In episode 47 of the Women of the Military, I am sharing my experience of going through the grief process as I lost a part of myself when I left the military. The more I learned and reflected on the process I realized I had gone through the four stages (Reeling, Feeling, Dealing, and Healing) and I spent a lot of time stuck in the second phase because I was unaware I needed to deal with how I was feeling so I discussed how I did that and where I am today.
The four stages of grief are Reeling, Feeling, Dealing, Healing. As I transitioned out of the military and became a military spouse and mom I really struggled with the loss of identity and the loss of purpose the military had given me. I had gone from knowing who I was and following the orders, I had been given to becoming a mom and military spouse. Where I no longer had orders, but was still directly tied to the military community, but in a totally different way. I thought if I just kept pushing forward and didn’t stop to look back I could find my new purpose and have an impact.
But the reality was I truly couldn’t find myself until I dealt not only with the loss of my identity but also some of the challenges that I faced while serving in the military. I stayed in the reeling phase of grief for years. I was stuck.
When people asked me if I was glad, I got out I wouldn’t have a solid answer because my identity was still wrapped up into being in the military, but the reality was I wasn’t in the military anymore. It wasn’t until I went to get help through Celebrate Recovery that I was able to take the first step in the second stage (feeling) and begin to move through the stages of grief.

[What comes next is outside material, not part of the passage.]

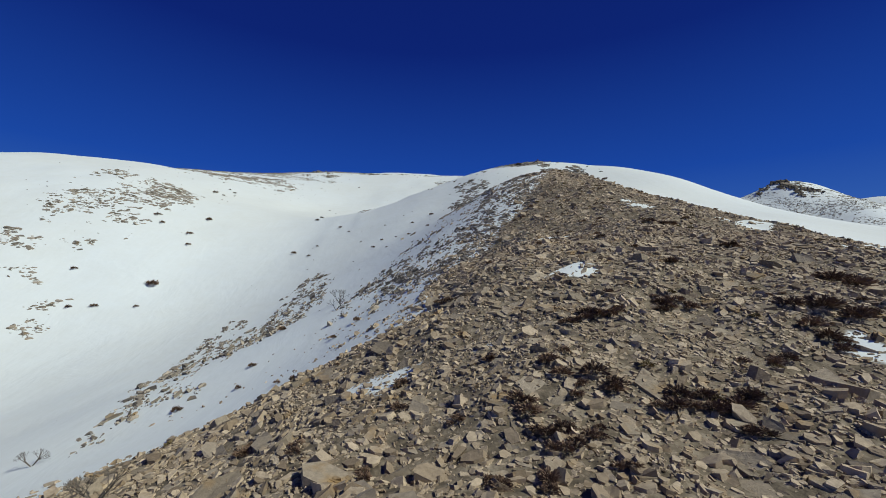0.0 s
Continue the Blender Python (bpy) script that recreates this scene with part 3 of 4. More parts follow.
def steps(lo, hi, parts, grow):
    """Grid lines: even steps within the named stretches, growing ones outside."""
    mid = [parts[0][0]]
    for a, b, d in parts:
        while mid[-1] < b:
            mid.append(mid[-1] + d)
    left, right, d, a = [], [], parts[0][2], mid[0]
    while a > lo:
        d *= grow
        a -= d
        left.append(a)
    d, a = parts[-1][2], mid[-1]
    while a < hi:
        d *= grow
        a += d
        right.append(a)
    return np.array(left[::-1] + mid + right)


def mesh_from(name, verts, faces, smooth=False):
    """A mesh of equal-sided faces from arrays."""
    me = bpy.data.meshes.new(name)
    n, k = faces.shape
    me.vertices.add(len(verts))
    me.vertices.foreach_set("co", np.asarray(verts, np.float32).ravel())
    me.loops.add(n * k)
    me.loops.foreach_set("vertex_index", faces.astype(np.int32).ravel())
    me.polygons.add(n)
    me.polygons.foreach_set("loop_start", np.arange(0, n * k, k, dtype=np.int32))
    me.polygons.foreach_set("use_smooth", np.full(n, smooth))
    me.update(calc_edges=True)
    return me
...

Once I was able to realize and acknowledge what I was feeling I was able to start dealing with the emotions that had left me stuck and living a half-lived life.
If you have transitioned out or about to transition out of the military don’t miss this episode. It is powerful to think about how full of a life I had when I was still stuck in the first stage of grief as I mourned the loss of my military identity. And what I have today is so much better than I could have ever imagined six years ago.